How do you animate a fight? Do you animate both characters at the same time, or one and then the other?
This is a great question! As with any question regarding workflow, there's no "etched-in-stone" answer, just personal preferences and opinions...
However, for me, I'll tackle a fight scene with a mix of methods. My workflow would assume that you have referenced characters you can turn on/off, but you could also do something similar by importing one character into a scene, saving it, and then deleting him and working the other character for a while, re-importing that first character, re-saving, etc.
Basically, I would first do all my reference, study, and planning. Ideally, I'll already know the timing, actions, and fight choreography before I fire up my computer at all. I highly recommend careful planning in all scenes, as you all know, but especially for multi-character scenes with complex choreography. And if those characters are going to physically be interacting with each other? Holy moly - unless you've been animating professionally for quite some time, I really recommend some serious planning before stepping into that minefield.
A fight scene is about as complicated as you can get with physical action, because not only do all of your characters need to move believably, with solid body mechanics and weight, but they will need to each be reacting to the other - both physically and emotionally in the performance.
Obviously, with the complexity here, it's natural to wonder which character you should animate first, or how to approach this scene in the first place.
For me, I start with both characters at the same time, but would use a more limited blocking method to begin with. I'll have both characters in the scene, but I wouldn't block in every key and breakdown yet. Instead, I'll first block in any key moments where the characters interact (getting hit, kicked, throwing, landing, falling, facing off, etc), and otherwise I'd keep things really rough.

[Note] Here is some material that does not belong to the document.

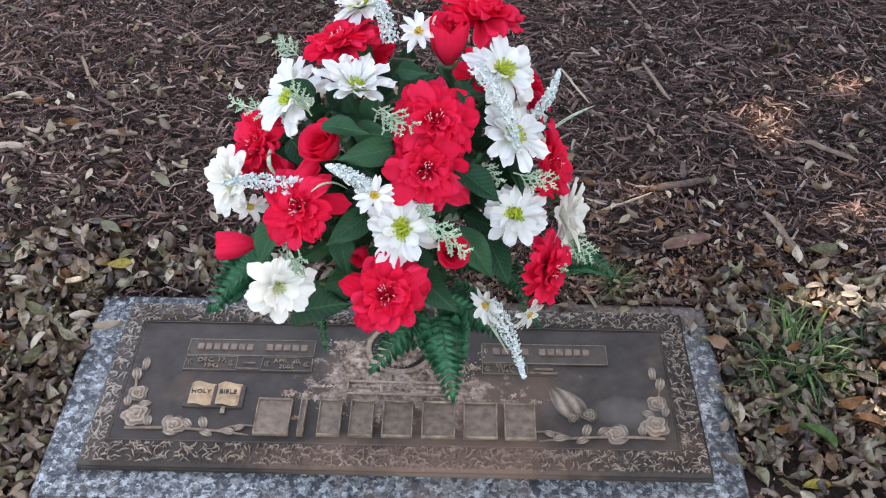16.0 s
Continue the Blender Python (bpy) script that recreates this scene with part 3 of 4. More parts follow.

Once you have both characters roughed in - with a careful eye towards composition and clear staging - now you can ditch one of those characters and get to work really fleshing out one character at a time. They should generally be in the correct position, so you're pretty safe to really block them in and work out all your keys and breakdowns.
Once your first character is looking pretty good, it's time to bring in his opponent and check your staging. Make any necessary adjustments to get your second character repositioned or retimed to match your new animation, and then go ahead and hide or remove the first character.
The goal here, of course, is to have a scene that you can interact quickly with, and the more characters you have in a scene, the slower it's going to be to work with.
Get that second character fleshed out, and then bring back in your first character.
Now it's all about getting into the nitty gritty details of how the two are interacting. You'll probably need to keep both characters open during this phase, and really work out the precise contact points, timing, reactions, etc. This is when you'd really flesh out any constraints and physical interactions between the two.
That'd be my workflow - hopefully it's helpful!